Begin SUPPLIED MATERIAL
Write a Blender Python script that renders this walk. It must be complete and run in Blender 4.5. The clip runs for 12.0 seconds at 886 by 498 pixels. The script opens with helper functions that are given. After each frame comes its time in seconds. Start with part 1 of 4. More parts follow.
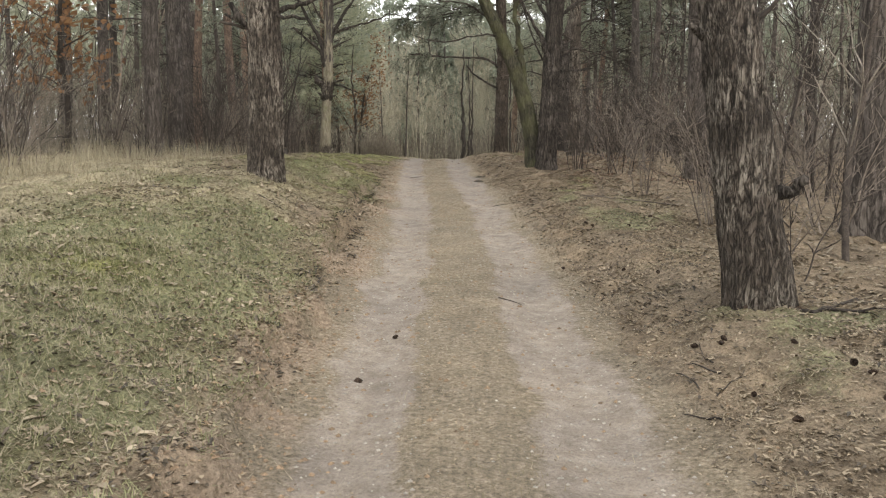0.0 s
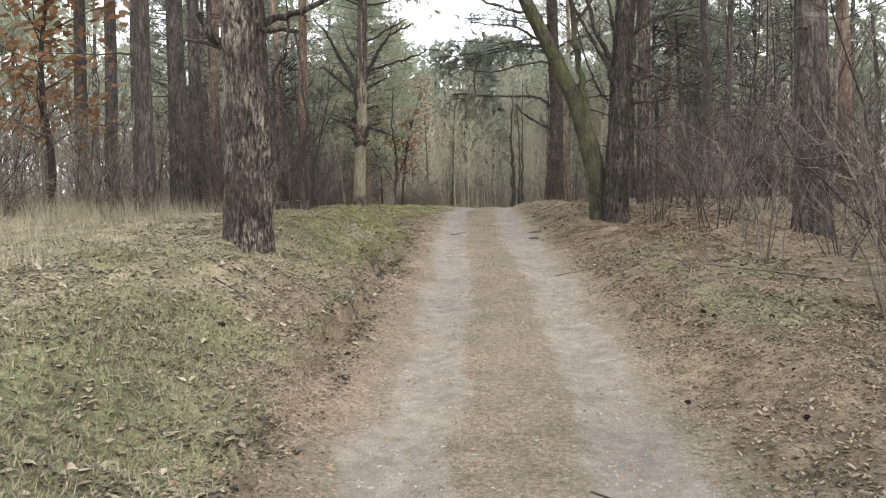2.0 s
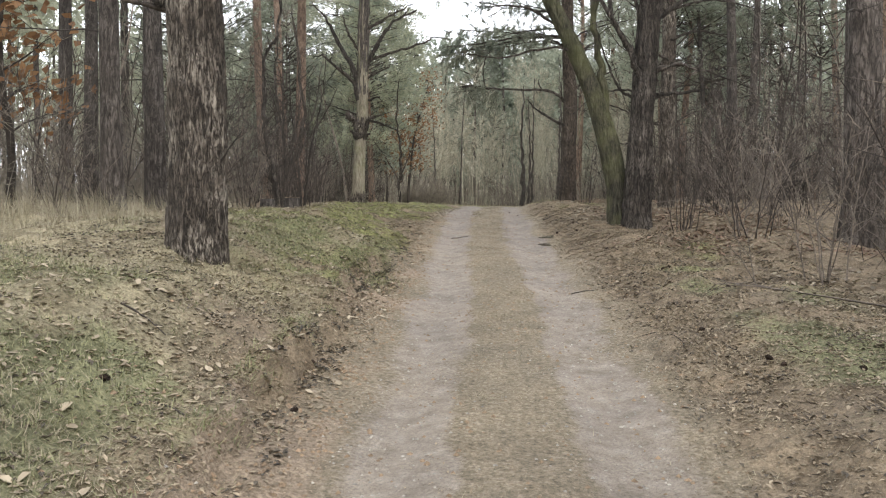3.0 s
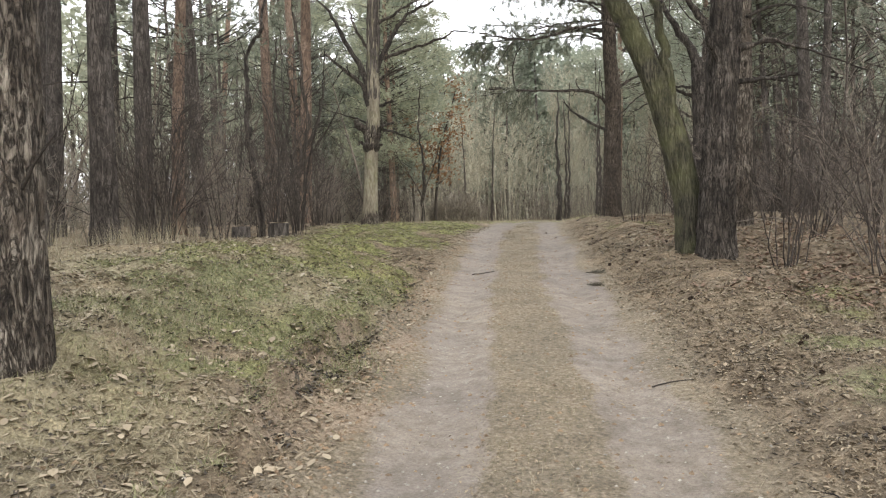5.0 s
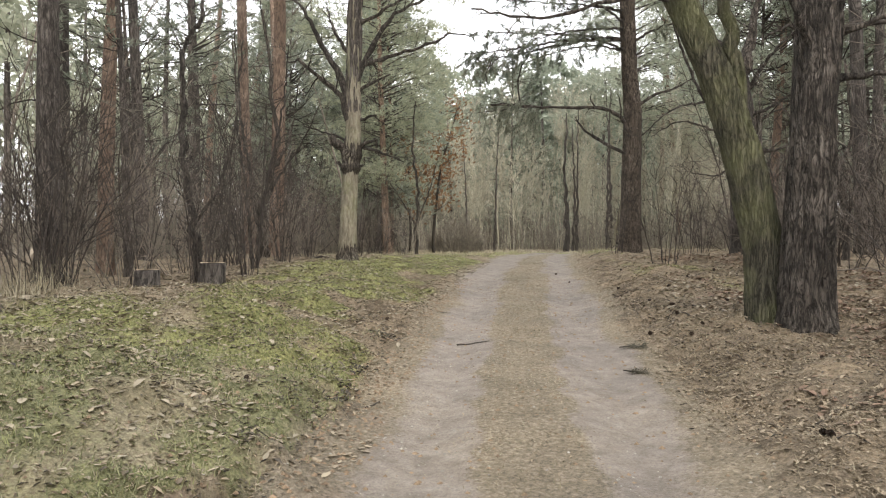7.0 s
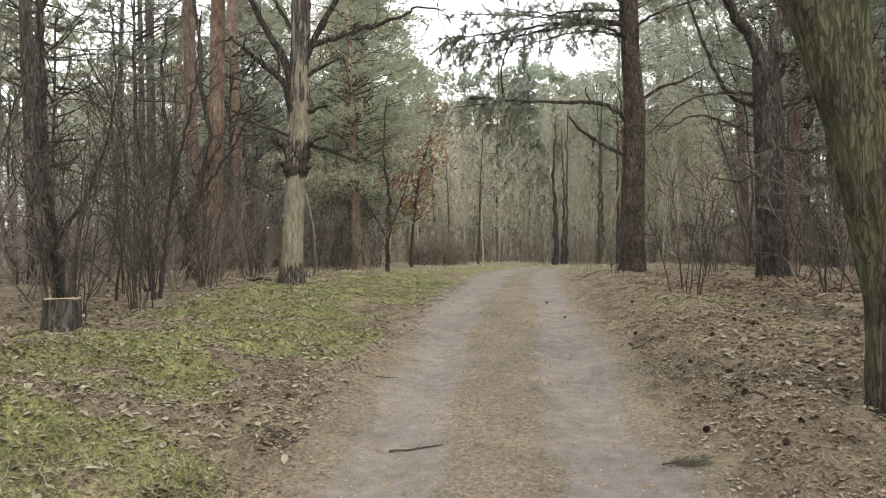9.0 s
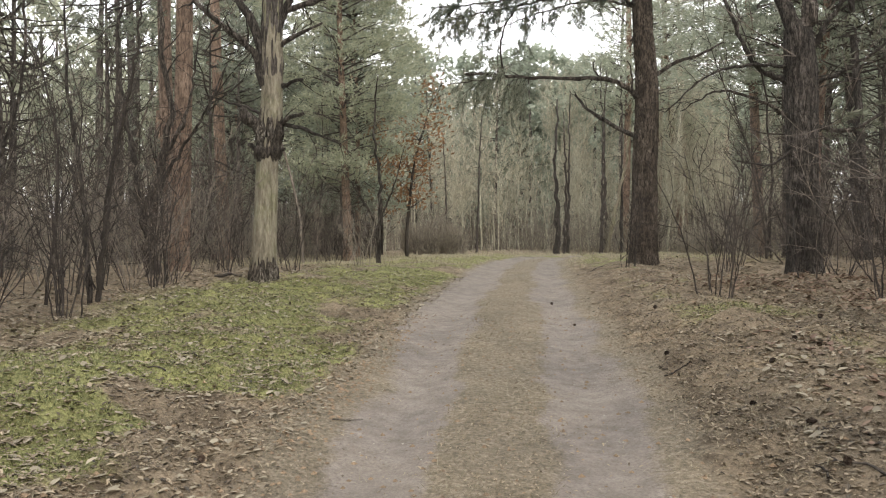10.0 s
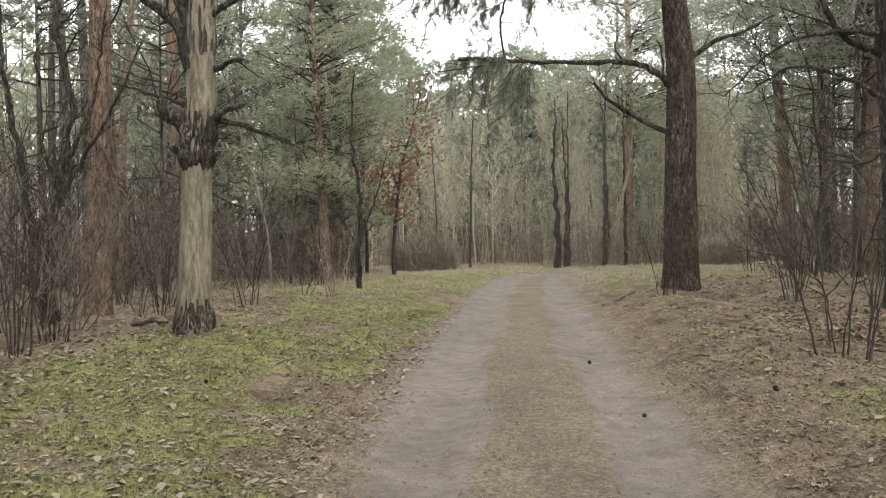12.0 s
End SUPPLIED MATERIAL
GIVEN INSTRUCTION:
Retype each line of the listing above word for word. Exclude the pictures.

RESULT OF THIS TASK:
Write a Blender Python script that renders this walk. It must be complete and run in Blender 4.5. The clip runs for 12.0 seconds at 886 by 498 pixels. The script opens with helper functions that are given. After each frame comes its time in seconds. Start with part 1 of 4. More parts follow.
0.0 s
2.0 s
3.0 s
5.0 s
7.0 s
9.0 s
10.0 s
12.0 s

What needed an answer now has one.